Beads are one of the earliest forms of decoration known to man. Simple beads were made of materials that were available: pierced teeth, bone, shell or stones. Beads are often worn as amulets for good luck or as protection from evil forces.
About 3500 years ago ancient beadmakers in Egypt and Mesopotamia experimented with glazing steatite and making faience. They succeeded in creating glass with three simple components: sand quartz, soda ash and limestone. Various colours could be produced by adding minerals as iron, copper, manganese, cobalt or gold.
In Celtic mythology the 'Evil Eye' was a popular design and beads with this design have been discovered in many Celtic sites across Europe.

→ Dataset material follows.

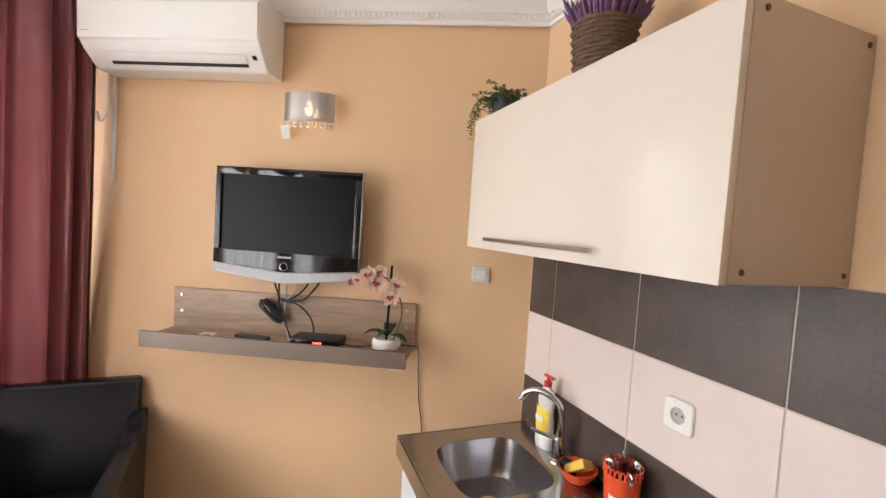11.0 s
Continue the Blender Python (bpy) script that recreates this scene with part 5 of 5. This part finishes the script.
fridge()
mag = thing("fridge_magnet", KIT @ pose(-0.660, 0.537, 0.50, 0, 0, 0), "small colourful magnet on the fridge door", "magnet")
part("plate", box(-0.014, 0.014, 0.0, 0.004, -0.045, 0.050, 0.002), NICKEL, mag)
part("red_shape", box(-0.010, 0.009, 0.0042, 0.008, -0.010, 0.012, 0.003), RED, mag)
part("blue_shape", box(-0.010, 0.010, 0.0042, 0.008, -0.034, -0.013, 0.003), LABEL_BLUE, mag)
part("ring", tube([(0.008 * math.cos(i * math.pi / 6), 0.006, 0.034 + 0.008 * math.sin(i * math.pi / 6)) for i in range(13)], 0.002, 5, 0), INK, mag)


def socket(x, z):
    ob = thing("power_socket", KIT @ Matrix.Translation((x, 0.0095, z)), "white round power socket on the tiles", "socket")
    bm = bmesh.new()
    rings = []
    for k, p, y in ((0.042, 9, 0.0), (0.042, 9, 0.006), (0.039, 9, 0.009), (0.0215, 2, 0.009), (0.0200, 2, 0.0015)):
        ring = []
        for i in range(40):
            a = 2 * math.pi * i / 40
            c, s = math.cos(a), math.sin(a)
            f = k * (abs(c) ** p + abs(s) ** p) ** (-1 / p)
            ring.append(bm.verts.new((f * c, y, f * s)))
        rings.append(ring)
    for a, b in zip(rings, rings[1:]):
        for i in range(40):
            bm.faces.new((a[i], a[(i + 1) % 40], b[(i + 1) % 40], b[i]))
    bm.faces.new(rings[-1])
    part("frame", bm, WHITE_PLASTIC, ob, smooth=False)
    # grey disc paints shade into the recess; dark dots stand for the holes
    part("well", lathe([(0, 0), (0.0198, 0), (0.0198, 0.0004), (0, 0.0004)], 24, Matrix.Translation((0, 0.0016, 0)) @ Matrix.Rotation(-math.pi / 2, 4, "X")), PAINTED_SHADE, ob, "round recess with its shade painted grey")
    for sx in (-0.0085, 0.0085):
        part("contact_hole", lathe([(0, 0), (0.003, 0), (0.003, 0.001), (0, 0.001)], 10, Matrix.Translation((sx, 0.0024, 0)) @ Matrix.Rotation(-math.pi / 2, 4, "X")), INK, ob)


socket(-0.733, 1.205)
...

The belief in the 'Evil Eye' dates back about 5.000 years and is present in many ancient cultures around the Mediterranean area. Evil eye beads were popularised with the Phoenicians, Persians, Greeks, Romans and Ottomans.
The Romans learned the glass-making craft after the conquest of Egypt in the 1st century BC. During the 1st century AD the glassblowing technique revolutionized the production and made it possible to produce larger quantities. By adding manganese dioxide Roman glassmakers successfully produced colourless or ‘aqua’ glass for the first time.
Roman glass became a very popular material, used for beads, glass windows, mosaic tiles, tableware pieces etc. Roman glass was traded all over the Roman Empire and far beyond to Central Africa, Scandinavia and via the Silk Route to China.
For the Romans amber was a very expensive and highly appreciated commodity. The Amber Road transported the 'gold of the north' for thousands of years from the North Sea and the Baltic Sea to the Mediterranean area.
Amber beads or amulets were very popular and attributed with healing and protective properties. Some Romans carried amber beads and rubbed them in their hands for strength or to calm the nerves.